» **Written request**: Skip every image and restate the data word for word.
——————
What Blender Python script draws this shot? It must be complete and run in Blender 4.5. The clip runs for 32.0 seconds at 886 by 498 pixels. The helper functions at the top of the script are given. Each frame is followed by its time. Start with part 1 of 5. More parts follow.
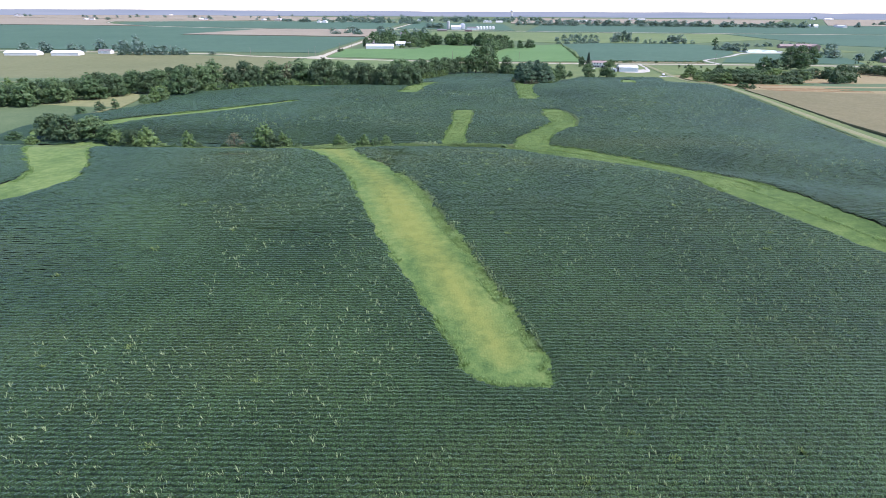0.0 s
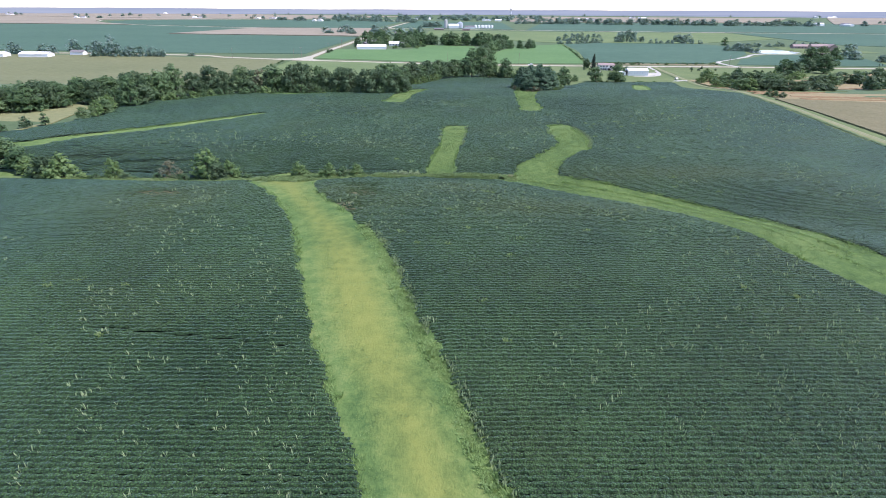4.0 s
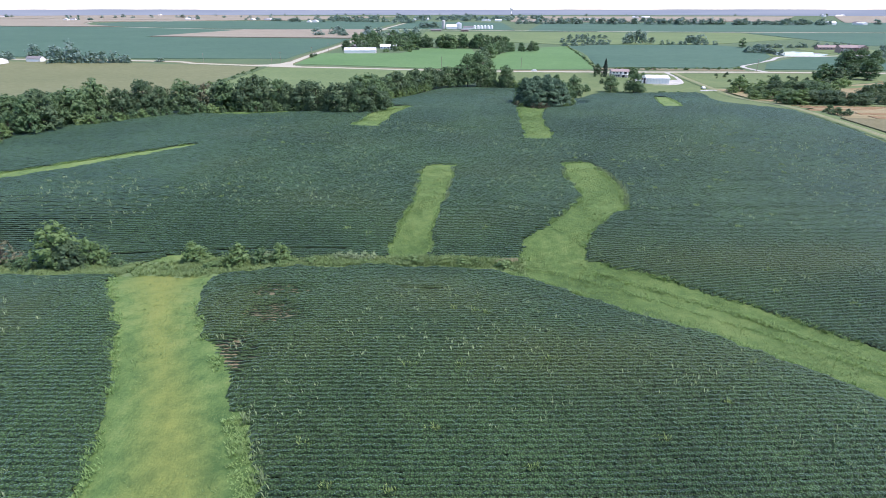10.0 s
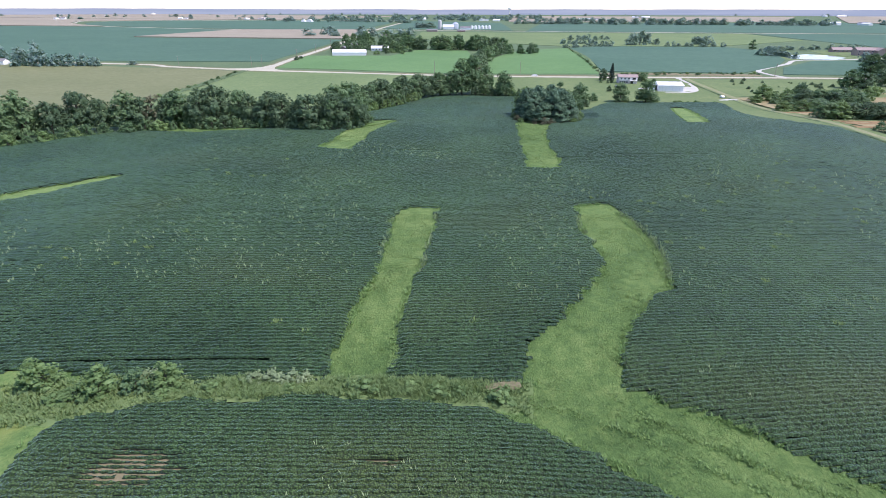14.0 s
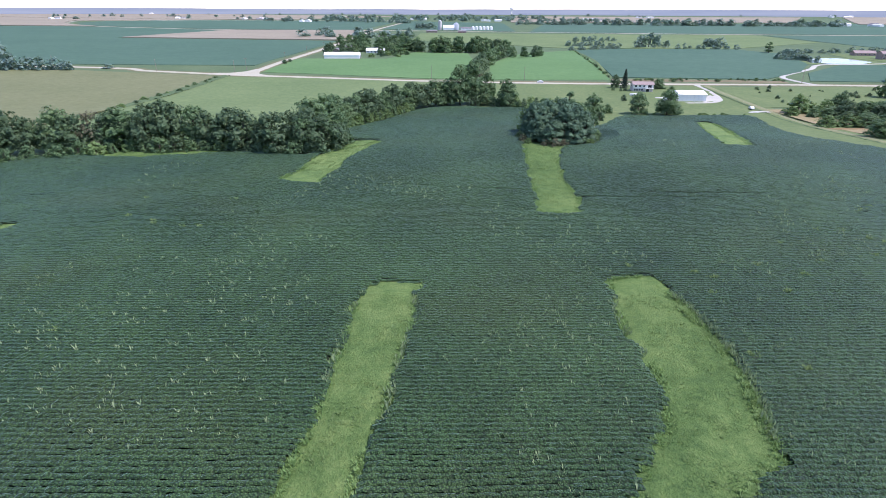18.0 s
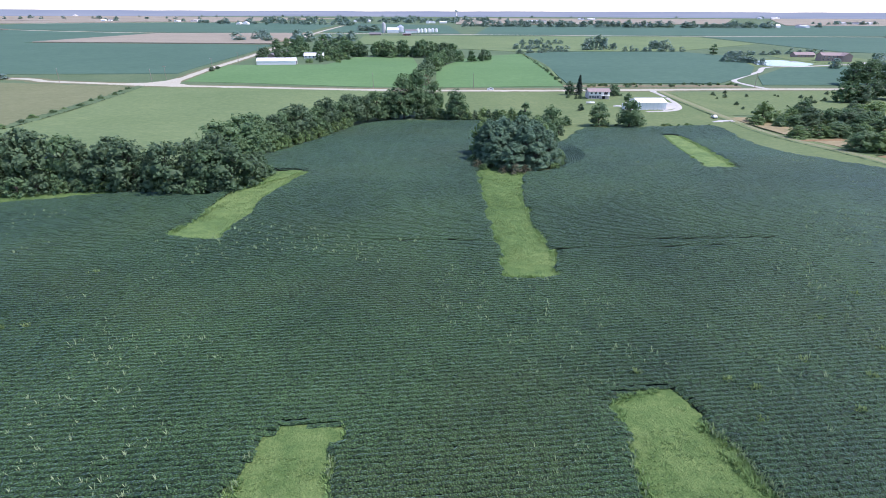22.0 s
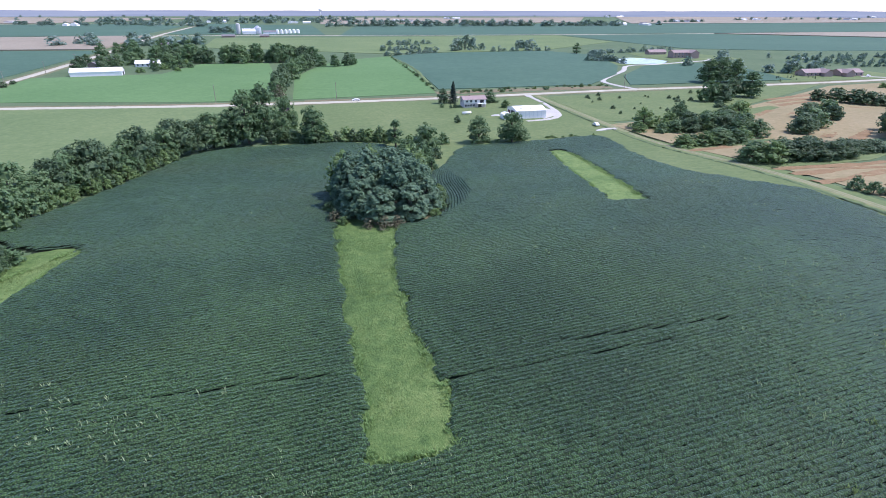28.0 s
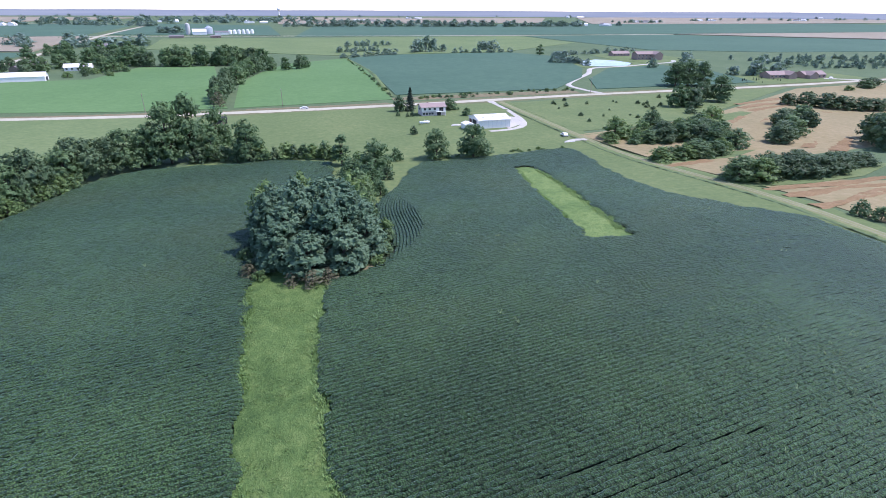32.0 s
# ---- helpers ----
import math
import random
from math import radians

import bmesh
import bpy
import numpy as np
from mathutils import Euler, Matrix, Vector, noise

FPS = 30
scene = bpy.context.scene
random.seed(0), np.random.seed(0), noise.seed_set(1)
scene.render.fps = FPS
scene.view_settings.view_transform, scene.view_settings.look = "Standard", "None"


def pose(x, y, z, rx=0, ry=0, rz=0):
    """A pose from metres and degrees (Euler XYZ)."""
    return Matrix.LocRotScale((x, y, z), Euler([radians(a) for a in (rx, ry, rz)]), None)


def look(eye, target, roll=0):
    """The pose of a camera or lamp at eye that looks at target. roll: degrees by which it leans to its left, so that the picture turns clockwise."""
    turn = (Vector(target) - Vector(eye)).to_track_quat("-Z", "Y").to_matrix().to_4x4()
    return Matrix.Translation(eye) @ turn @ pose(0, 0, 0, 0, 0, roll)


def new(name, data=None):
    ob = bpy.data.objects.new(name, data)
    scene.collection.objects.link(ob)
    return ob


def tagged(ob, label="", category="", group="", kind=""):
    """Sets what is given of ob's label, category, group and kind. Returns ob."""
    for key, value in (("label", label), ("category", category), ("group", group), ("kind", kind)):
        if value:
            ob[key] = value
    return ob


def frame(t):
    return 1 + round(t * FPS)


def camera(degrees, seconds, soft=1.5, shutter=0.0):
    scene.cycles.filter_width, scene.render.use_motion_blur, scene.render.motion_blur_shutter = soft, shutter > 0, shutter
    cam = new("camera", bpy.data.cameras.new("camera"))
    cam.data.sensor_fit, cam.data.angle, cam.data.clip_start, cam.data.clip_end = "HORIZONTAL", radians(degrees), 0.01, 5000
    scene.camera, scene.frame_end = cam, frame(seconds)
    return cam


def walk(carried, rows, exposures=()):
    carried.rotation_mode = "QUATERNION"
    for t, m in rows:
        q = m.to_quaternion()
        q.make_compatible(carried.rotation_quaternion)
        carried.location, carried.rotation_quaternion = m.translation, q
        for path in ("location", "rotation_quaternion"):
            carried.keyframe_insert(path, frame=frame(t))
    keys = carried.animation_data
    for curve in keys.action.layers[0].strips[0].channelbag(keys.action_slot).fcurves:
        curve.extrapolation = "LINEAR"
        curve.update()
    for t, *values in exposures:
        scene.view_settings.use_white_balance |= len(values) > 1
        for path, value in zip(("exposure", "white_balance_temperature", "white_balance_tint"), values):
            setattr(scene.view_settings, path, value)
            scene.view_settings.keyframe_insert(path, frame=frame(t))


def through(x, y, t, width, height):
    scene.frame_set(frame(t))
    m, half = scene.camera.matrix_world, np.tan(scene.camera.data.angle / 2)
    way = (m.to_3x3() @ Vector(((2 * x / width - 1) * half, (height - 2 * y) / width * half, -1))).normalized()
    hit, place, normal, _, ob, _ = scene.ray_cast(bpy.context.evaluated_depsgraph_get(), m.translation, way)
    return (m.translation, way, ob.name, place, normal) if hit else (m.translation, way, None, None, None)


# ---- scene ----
——————
» **Full answer**:
What Blender Python script draws this shot? It must be complete and run in Blender 4.5. The clip runs for 32.0 seconds at 886 by 498 pixels. The helper functions at the top of the script are given. Each frame is followed by its time. Start with part 1 of 5. More parts follow.
0.0 s
4.0 s
10.0 s
14.0 s
18.0 s
22.0 s
28.0 s
32.0 s
# ---- helpers ----
import math
import random
from math import radians

import bmesh
import bpy
import numpy as np
from mathutils import Euler, Matrix, Vector, noise

FPS = 30
scene = bpy.context.scene
random.seed(0), np.random.seed(0), noise.seed_set(1)
scene.render.fps = FPS
scene.view_settings.view_transform, scene.view_settings.look = "Standard", "None"


def pose(x, y, z, rx=0, ry=0, rz=0):
    """A pose from metres and degrees (Euler XYZ)."""
    return Matrix.LocRotScale((x, y, z), Euler([radians(a) for a in (rx, ry, rz)]), None)


def look(eye, target, roll=0):
    """The pose of a camera or lamp at eye that looks at target. roll: degrees by which it leans to its left, so that the picture turns clockwise."""
    turn = (Vector(target) - Vector(eye)).to_track_quat("-Z", "Y").to_matrix().to_4x4()
    return Matrix.Translation(eye) @ turn @ pose(0, 0, 0, 0, 0, roll)


def new(name, data=None):
    ob = bpy.data.objects.new(name, data)
    scene.collection.objects.link(ob)
    return ob


def tagged(ob, label="", category="", group="", kind=""):
    """Sets what is given of ob's label, category, group and kind. Returns ob."""
    for key, value in (("label", label), ("category", category), ("group", group), ("kind", kind)):
        if value:
            ob[key] = value
    return ob


def frame(t):
    return 1 + round(t * FPS)


def camera(degrees, seconds, soft=1.5, shutter=0.0):
    scene.cycles.filter_width, scene.render.use_motion_blur, scene.render.motion_blur_shutter = soft, shutter > 0, shutter
    cam = new("camera", bpy.data.cameras.new("camera"))
    cam.data.sensor_fit, cam.data.angle, cam.data.clip_start, cam.data.clip_end = "HORIZONTAL", radians(degrees), 0.01, 5000
    scene.camera, scene.frame_end = cam, frame(seconds)
    return cam


def walk(carried, rows, exposures=()):
    carried.rotation_mode = "QUATERNION"
    for t, m in rows:
        q = m.to_quaternion()
        q.make_compatible(carried.rotation_quaternion)
        carried.location, carried.rotation_quaternion = m.translation, q
        for path in ("location", "rotation_quaternion"):
            carried.keyframe_insert(path, frame=frame(t))
    keys = carried.animation_data
    for curve in keys.action.layers[0].strips[0].channelbag(keys.action_slot).fcurves:
        curve.extrapolation = "LINEAR"
        curve.update()
    for t, *values in exposures:
        scene.view_settings.use_white_balance |= len(values) > 1
        for path, value in zip(("exposure", "white_balance_temperature", "white_balance_tint"), values):
            setattr(scene.view_settings, path, value)
            scene.view_settings.keyframe_insert(path, frame=frame(t))


def through(x, y, t, width, height):
    scene.frame_set(frame(t))
    m, half = scene.camera.matrix_world, np.tan(scene.camera.data.angle / 2)
    way = (m.to_3x3() @ Vector(((2 * x / width - 1) * half, (height - 2 * y) / width * half, -1))).normalized()
    hit, place, normal, _, ob, _ = scene.ray_cast(bpy.context.evaluated_depsgraph_get(), m.translation, way)
    return (m.translation, way, ob.name, place, normal) if hit else (m.translation, way, None, None, None)


# ---- scene ----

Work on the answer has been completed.